Requirements for All EMAILS
- Single click unsubscribe link must be in all marketing emails.
- You must include your contact information inside every promotional email that you send, including a physical mailing address or PO Box where you can receive mail. (Not a website or email address.)
- You may not falsify your contact information or subject line.
- We require that your emails comply with the laws. If you break the rules, you could be liable for hundreds of dollars for each recipient that you sent non-compliant messages to.
- In addition to CAN-SPAM rules, you must comply with the anti-spam laws of the countries your recipients live in. So if you’re sending to UK residents and US residents, check the UK spam laws to make sure you’re also UK compliant.
Other International Requirements By Country
These are either links to anti-spam legislation in countries or the name of the country’s anti-spam law.
Canada’s Anti-Spam Legislation (CASL) amends the Canadian Radio-television and Telecommunications Commission Act, the Competition Act, the Personal Information Protection and Electronic Documents Act and the Telecommunications Act. It is very similar to CAN-SPAM but has some minor differences and covers all electronic messages, not just email.
Spam Act 2003, Act No. 129 of 2003 as amended.
Article 13 of DIRECTIVE 2002/58/EC OF THE EUROPEAN PARLIAMENT AND OF THE COUNCIL of 12 July 2002 concerning the processing of personal data and the protection of privacy in the electronic communications sector (Directive on privacy and electronic communications).
The EU body that addresses spam is The Contact Network of Spam Enforcement Authorities (CNSA).
The Directive is implemented by each member state independently so you will want to check with your particular country law for more details.
Commission de la protection de la vie privée, Le spam en Belgique Etat des lieux en juillet 2003, July 4, 2003
Section 06 of the Regulation of Electronic Communications and Postal Services Law of 2004 (Law 12 (I) / 2004 deals with unsolicited communications (spam)

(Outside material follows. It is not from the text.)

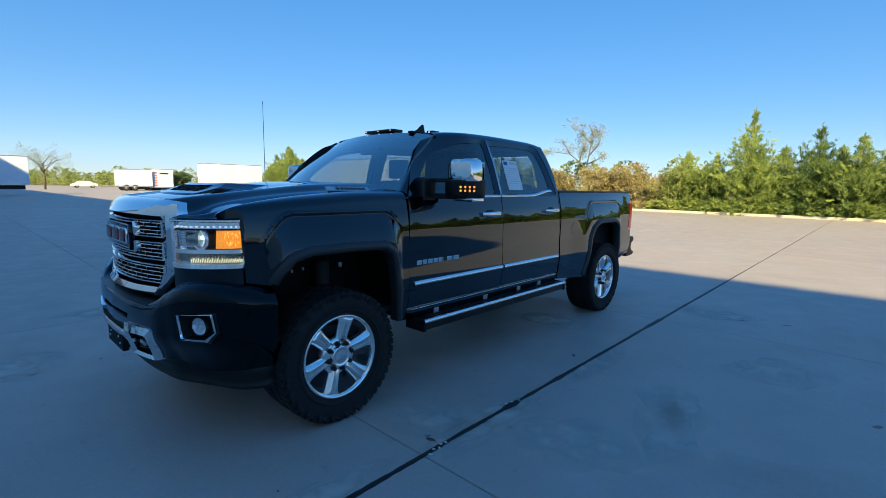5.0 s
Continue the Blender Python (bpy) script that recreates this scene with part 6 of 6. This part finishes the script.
# ---- underbody ----
ub = sub("underbody", "dark steel frame, axles and suspension", truck)
for s in (-1, 1):
    part("frame_rail", boxes(((s * 0.38, -0.75, 0.50), (s * 0.48, 4.8, 0.68), 0.01, 1)), M_DARK, ub)
    bm = bmesh.new()
    lathe(bm, [(0.50, 0.03), (0.62, 0.04), (0.62, 0.055), (0.98, 0.055), (1.0, 0.03)], 14, "z", (s * 0.62, 0.12, 0))
    part("shock_absorber", bm, M_DARK, ub)
    part("spring_clip", boxes(((s * 0.70, 0.205, 0.95), (s * 0.72, 0.225, 0.985), 0.005, 1)), M_ALU, ub, "small bright clip in the arch")
    for y, z in ((-0.16, 0.955), (-0.08, 0.962)):
        part("brake_line_clip", boxes(((s * 0.71, y - 0.006, z), (s * 0.722, y + 0.006, z + 0.022), 0.002, 1)), M_ALU, ub)
    part("control_arm", tube(bmesh.new(), [(s * 0.42, -0.15, 0.48), (s * 0.75, 0.0, 0.40), (s * 0.42, 0.2, 0.48)], 0.035, 8), M_DARK, ub)
    part("leaf_spring", tube(bmesh.new(), [(s * 0.58, 3.15, 0.62), (s * 0.58, 3.5, 0.5), (s * 0.58, 3.9, 0.46), (s * 0.58, 4.3, 0.5), (s * 0.58, 4.65, 0.64)], 0.035, 6), M_DARK, ub)
part("front_axle", tube(bmesh.new(), [(-0.8, 0.0, 0.42), (0.8, 0.0, 0.42)], 0.05, 12), M_DARK, ub)
part("rear_axle", tube(bmesh.new(), [(-0.8, 3.904, 0.42), (-0.18, 3.904, 0.42), (-0.12, 3.904, 0.42), (0.12, 3.904, 0.42), (0.18, 3.904, 0.42), (0.8, 3.904, 0.42)], [0.06, 0.065, 0.16, 0.16, 0.065, 0.06], 16), M_DARK, ub)
part("floor_pan", boxes(((-0.93, -0.55, 0.62), (0.93, 4.75, 0.66))), M_MATTE, ub, smooth=False)
part("engine_bulk", boxes(((-0.52, -0.72, 0.55), (0.52, 0.55, 1.36))), M_MATTE, ub, smooth=False)
part("exhaust", tube(bmesh.new(), [(-0.5, 1.2, 0.5), (-0.55, 2.6, 0.5), (-0.6, 3.3, 0.52), (-0.85, 4.6, 0.55)], 0.045, 10), M_DARK, ub)
bm = bmesh.new()
lathe(bm, [(0.5, 0.2), (0.48, 0.35), (0.5, 0.38), (0.64, 0.38), (0.66, 0.35), (0.64, 0.2)], 32, "z", (0, 4.4, 0))
part("spare_tyre", bm, M_TYREFAR, ub)


# ---- concrete slabs and joints ----
slab_mesh = {}
for i in range(len(PX) - 1):
    for j in range(len(PY)):
        y1 = PY[j + 1] if j + 1 < len(PY) else PY1
        wide = PX[i + 1] - PX[i]
        key = (round(wide, 3), round(y1 - PY[j], 3))
        if y1 - PY[j] < 0.2:
            continue
        if key not in slab_mesh:
            w, d, g, b = wide, y1 - PY[j], 0.003, 0.005
            bm = bmesh.new()
            prof = lambda o, z: [(g + o, g + o, z), (w - g - o, g + o, z), (w - g - o, d - g - o, z), (g + o, d - g - o, z)]
            vs = loft(bm, [prof(0, -0.02), prof(0, -b), prof(b, 0)], True)
            bm.faces.new(vs[-1])
            slab_mesh[key] = finish(bm, "slab", M_CONC, False)
        o = new("slab", slab_mesh[key])
        o.parent = pave
        o.location = (PX[i], PY[j], 0)
# dark sealant in the long joint beside the truck
rng = random.Random(9)
bm = bmesh.new()
rows = []
y = -11.6
while y < 31.0:
    w = 0.0135 + 0.005 * noise.noise((0, y * 3.1, 0)) + 0.004 * rng.random() + 0.02 * max(0, 1 - abs(y - 0.96) / 0.12) + 0.008 * max(0, 1 - abs(y - 1.6) / 0.1)
    if noise.noise((5, y * 0.9, 2)) > 0.35:
        w += 0.007
    w *= 1.2 - 0.72 * smooth01((y - 6.5) / 2.5)
    cx = 1.70 + 0.004 * noise.noise((3, y * 1.3, 0))
    rows.append([(cx - w, y, 0.0005), (cx - w * 0.6, y, 0.003), (cx + w * 0.6, y, 0.003), (cx + w, y, 0.0005)])
    y += 0.03 if y < 12 else 0.12
loft(bm, rows)
part("joint_seal", bm, M_SEAL, pave, "black sealant in the long joint", sharp=2)


# tar smears, dark drips and pale chipped spots on the concrete
M_TAR = mat("tar_smear", (0.05, 0.045, 0.045), 0.7, var=0.4, scale=12, bump=0.3)
M_DRIP = mat("old_oil_drip", (0.17, 0.14, 0.115), 0.6, var=0.3, scale=8)
M_CHIP = mat("chipped_concrete", (0.62, 0.58, 0.53), 0.85, var=0.2, scale=20, bump=0.5)


def smear(name, x, y, rx, ry, turn, material, z=0.0012):
    bm = bmesh.new()
    n = 22
    rim, mid = [], []
    for k in range(n):
        a = k * math.tau / n
        q = 1 + 0.45 * noise.noise((x * 9 + 2.2 * math.cos(a), y * 9 + 2.2 * math.sin(a), 0))
        u, w = rx * q * math.cos(a), ry * q * math.sin(a)
        rim.append((x + u * math.cos(turn) - w * math.sin(turn), y + u * math.sin(turn) + w * math.cos(turn), 0.0003))
        mid.append((x + 0.75 * (rim[-1][0] - x), y + 0.75 * (rim[-1][1] - y), z))
    vs = loft(bm, [rim, mid], True)
    bm.faces.new(vs[-1])
    orient(bm, (0, 0, 1))
    return part(name, bm, material, pave, sharp=2)


for x, y, rx, ry, a in ((1.745, -1.01, 0.022, 0.014, 0.5), (1.73, -1.09, 0.05, 0.012, 1.9), (1.785, -1.075, 0.03, 0.012, 0.4), (1.612, 0.232, 0.032, 0.016, 0.2), (1.57, 0.25, 0.02, 0.007, 0.9), (1.541, 2.18, 0.03, 0.012, 2.2), (1.872, 0.694, 0.016, 0.008, 0.3), (2.597, 1.117, 0.014, 0.008, 0.2), (2.39, 4.68, 0.05, 0.02, 0.3), (1.402, -0.65, 0.008, 0.006, 0), (1.557, -0.403, 0.009, 0.006, 0), (-1.30, -0.686, 0.01, 0.007, 0), (-1.873, -1.147, 0.018, 0.009, 0.3), (-1.30, -1.305, 0.03, 0.013, 0.8)):
    smear("tar_mark", x, y, rx, ry, a, M_TAR)
for x, y, rx, ry, a in ((2.714, -0.41, 0.05, 0.012, 0.1), (2.54, 0.15, 0.09, 0.012, 0.0), (2.71, -0.18, 0.014, 0.008, 0.4), (2.83, 4.82, 0.05, 0.02, 0.5), (-1.34, -0.85, 0.016, 0.013, 0.2), (-7.66, 11.0, 0.32, 0.10, 0.3), (-1.9, 0.9, 0.06, 0.012, 0.6), (3.6, 2.4, 0.04, 0.02, 1.0)):
    smear("oil_drip", x, y, rx, ry, a, M_DRIP)
for x, y, rx, ry, a in ((1.70, 0.27, 0.011, 0.009, 0.2), (1.693, 0.235, 0.012, 0.009, 0.8), (1.712, 0.20, 0.009, 0.007, 0.3), (1.70, 0.165, 0.012, 0.008, 1.1), (1.722, 0.115, 0.013, 0.008, 0.5), (1.676, 0.99, 0.016, 0.008, 1.2), (1.664, 0.945, 0.01, 0.007, 0.3), (1.70, 1.05, 0.01, 0.006, 0.2)):
    smear("chipped_spot", x, y, rx, ry, a, M_CHIP, 0.0055)


def worn_mat(name, color, strength, seed):
    """A worn or soiled patch: it thins out unevenly to nothing at its rim."""
    m = bpy.data.materials.new(name)
    m.use_nodes = True
    n, l = m.node_tree.nodes, m.node_tree.links
    p = n["Principled BSDF"]
    p.inputs["Base Color"].default_value = (*color, 1)
    p.inputs["Roughness"].default_value = 0.65
    tc, sub2, ln = n.new("ShaderNodeTexCoord"), n.new("ShaderNodeVectorMath"), n.new("ShaderNodeVectorMath")
    sub2.operation, ln.operation = "SUBTRACT", "LENGTH"
    sub2.inputs[1].default_value = (0.5, 0.5, 0.0)
    flat = n.new("ShaderNodeVectorMath")
    flat.operation = "MULTIPLY"
    flat.inputs[1].default_value = (1, 1, 0)
    l.new(tc.outputs["Generated"], flat.inputs[0])
    l.new(flat.outputs[0], sub2.inputs[0])
    l.new(sub2.outputs[0], ln.inputs[0])
    rim = n.new("ShaderNodeMapRange")
    rim.interpolation_type = "SMOOTHSTEP"
    for i, v in enumerate((0.12, 0.48, 1.0, 0.0)):
        rim.inputs[i + 1].default_value = v
    l.new(ln.outputs["Value"], rim.inputs[0])
    g = n.new("ShaderNodeNewGeometry")
    value = rim.outputs[0]
    for sc, lo, hi in ((1.5, 0.2, 0.62), (7.0, 0.05, 0.6)):
        t = n.new("ShaderNodeTexNoise")
        t.noise_dimensions = "4D"
        t.inputs["W"].default_value = seed + sc
        t.inputs["Scale"].default_value, t.inputs["Detail"].default_value = sc, 8
        l.new(g.outputs["Position"], t.inputs["Vector"])
        r = n.new("ShaderNodeMapRange")
        r.inputs[1].default_value, r.inputs[2].default_value = lo, hi
        l.new(t.outputs["Fac"], r.inputs[0])
        value = mul(m.node_tree, value, r.outputs[0])
    k = n.new("ShaderNodeMath")
    k.operation = "MULTIPLY"
    k.inputs[1].default_value = strength
    l.new(value, k.inputs[0])
    x, tr = n.new("ShaderNodeMixShader"), n.new("ShaderNodeBsdfTransparent")
    l.new(k.outputs[0], x.inputs[0])
    l.new(tr.outputs[0], x.inputs[1])
    l.new(p.outputs[0], x.inputs[2])
    l.new(x.outputs[0], n["Material Output"].inputs[0])
    return m


def ribbon(name, pts, w, material, z=0.0016):
    """Flat mark of one width along a line on the ground."""
    bm = bmesh.new()
    rows = []
    for i, (x, y) in enumerate(pts):
        a, b = Vector(pts[max(i - 1, 0)]), Vector(pts[min(i + 1, len(pts) - 1)])
        d = (b - a).normalized()
        q = w * (1 + 0.4 * noise.noise((x * 3, y * 3, 1)))
        rows.append([(x - d.y * q, y + d.x * q, 0.0004), (x - d.y * q * 0.6, y + d.x * q * 0.6, z), (x + d.y * q * 0.6, y - d.x * q * 0.6, z), (x + d.y * q, y - d.x * q, 0.0004)])
    loft(bm, rows)
    return part(name, orient(bm, (0, 0, 1)), material, pave, sharp=2)


M_WORN = worn_mat("worn_pale_concrete", (0.62, 0.57, 0.52), 0.75, 3)
M_SOIL = worn_mat("soiled_concrete", (0.24, 0.21, 0.195), 0.12, 8)
M_FADED = mat("faded_line_paint", (0.52, 0.48, 0.42), 0.8, var=0.3, scale=6)
for x, y, rx, ry, a in ((-3.1, -0.3, 0.75, 0.28, 1.3), (2.55, 1.75, 0.55, 0.22, -1.0), (1.72, 0.7, 0.7, 0.2, 1.57), (2.25, 0.85, 0.5, 0.32, 0.3), (2.6, 1.4, 0.8, 0.18, -1.2), (6.8, 4.0, 0.9, 0.25, -1.0), (0.8, 3.0, 0.6, 0.35, 0.4), (1.3, 0.4, 0.5, 0.3, 0.2), (2.1, 4.8, 0.6, 0.3, 0.5), (-1.6, -1.4, 0.6, 0.35, 0.9), (1.78, 2.2, 0.7, 0.16, 1.57), (1.6, -0.6, 0.5, 0.14, 1.57), (3.0, 3.1, 0.6, 0.3, 0.8), (-2.6, 0.1, 0.5, 0.14, 0.05)):
    smear("worn_patch", x, y, rx, ry, a, M_WORN, 0.0018)
for x, y, rx, ry, a in ((-7.8, 0.9, 0.8, 0.22, 0.9), (-2.2, -1.2, 0.7, 0.4, 0.4), (3.6, -0.1, 1.3, 0.8, 0.5), (1.0, -1.9, 1.0, 0.6, 0.2), (4.6, 2.0, 1.2, 0.7, -0.4), (2.9, -1.2, 0.9, 0.5, 0.9), (4.2, 4.6, 1.3, 0.7, 0.2), (3.4, 1.2, 0.9, 0.35, 0.4)):
    smear("soiled_patch", x, y, rx, ry, a, M_SOIL, 0.0010)
ribbon("tyre_mark", [(-1.4, 7.52), (-1.1, 7.28), (-0.8, 7.1), (-0.6, 6.98), (-0.38, 6.9)], 0.07, M_DRIP)
ribbon("hairline_crack", [(-1.56, 7.7), (-1.62, 8.0), (-1.55, 8.38), (-1.38, 8.62), (-1.1, 8.85)], 0.012, M_DRIP)
for a, b in (((-8.41, 24.6), (-8.08, 27.0)), ((-2.3, 27.9), (-3.26, 29.55)), ((7.24, 25.2), (7.18, 22.6))):
    ribbon("stall_line", [tuple(Vector(a).lerp(Vector(b), k / 6)) for k in range(7)], 0.06, M_FADED)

Act No. 480/2004 Coll., on Certain Information Society Services
Falls under the Commission Nationale de l’Informatique et des Libertés (CNIL) [National Data Processing and Liberties Commission], Electronic Mailing and Data Protection (Oct. 14, 1999) (French) CNIL Guidelines on email marketing.

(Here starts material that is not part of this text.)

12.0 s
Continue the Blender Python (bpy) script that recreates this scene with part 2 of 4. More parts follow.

Art. 7 German Unfair Competition Law (Gesetz gegen Unlauteren Wettbewerb) (UWG)
Art. 202a, 263, 303a, 303b of the German Criminal Code Art. 6 of the German Law regarding Information Society Services Art. 28 Par. 4 of the German Data Protection Act
Italy’s anti-spam laws are very strict. You can even be imprisoned for sending spam. If you’re sending to Italian recipients, follow these guidelines as well.
Personal Data Protection Code (legislative decree no. 196/2003)
The Code transposed EC Directive 95/46 on the protection of personal data and EC Directive 2002/58 on privacy in electronic communications; it consolidated all Italian pre-existing laws and regulations in this sector.
DL 196/2003 Personal Data Protection Code • DL 675/1996 on privacy protection states, inter alia, that a company must have authorization from each user whose personal data (such as e-mail) they want to use. • DL 171/1998 (deriving from the European Community directive 97/66/CE) on telecommunications privacy protection: this put outlaws all automatic systems to call a user and says that all the expenses of an advertising must be paid by the company and not the user (faxes and e-mails are instead paid also by the user).
DL 185/1999 (deriving from the European Community directive 97/7/CE) on customer protection with respect to long-distance contracts: this obliges companies to seek the permission of the user for virtual or telephone sales.
Dutch law requires very explicit permission and heavily protects data and privacy.
We reserve the right to suspend your account immediately and start investigating your activity if your account has high percentage of spam complaints (more than 0.1%), bounces (more than 20%) or very small open rate (less than 5%) and if it turns out that you were sending emails without permission – we will terminate your account.
We can ask you to prove that you have permission from your recipients and we can close your account if you do not have such proof.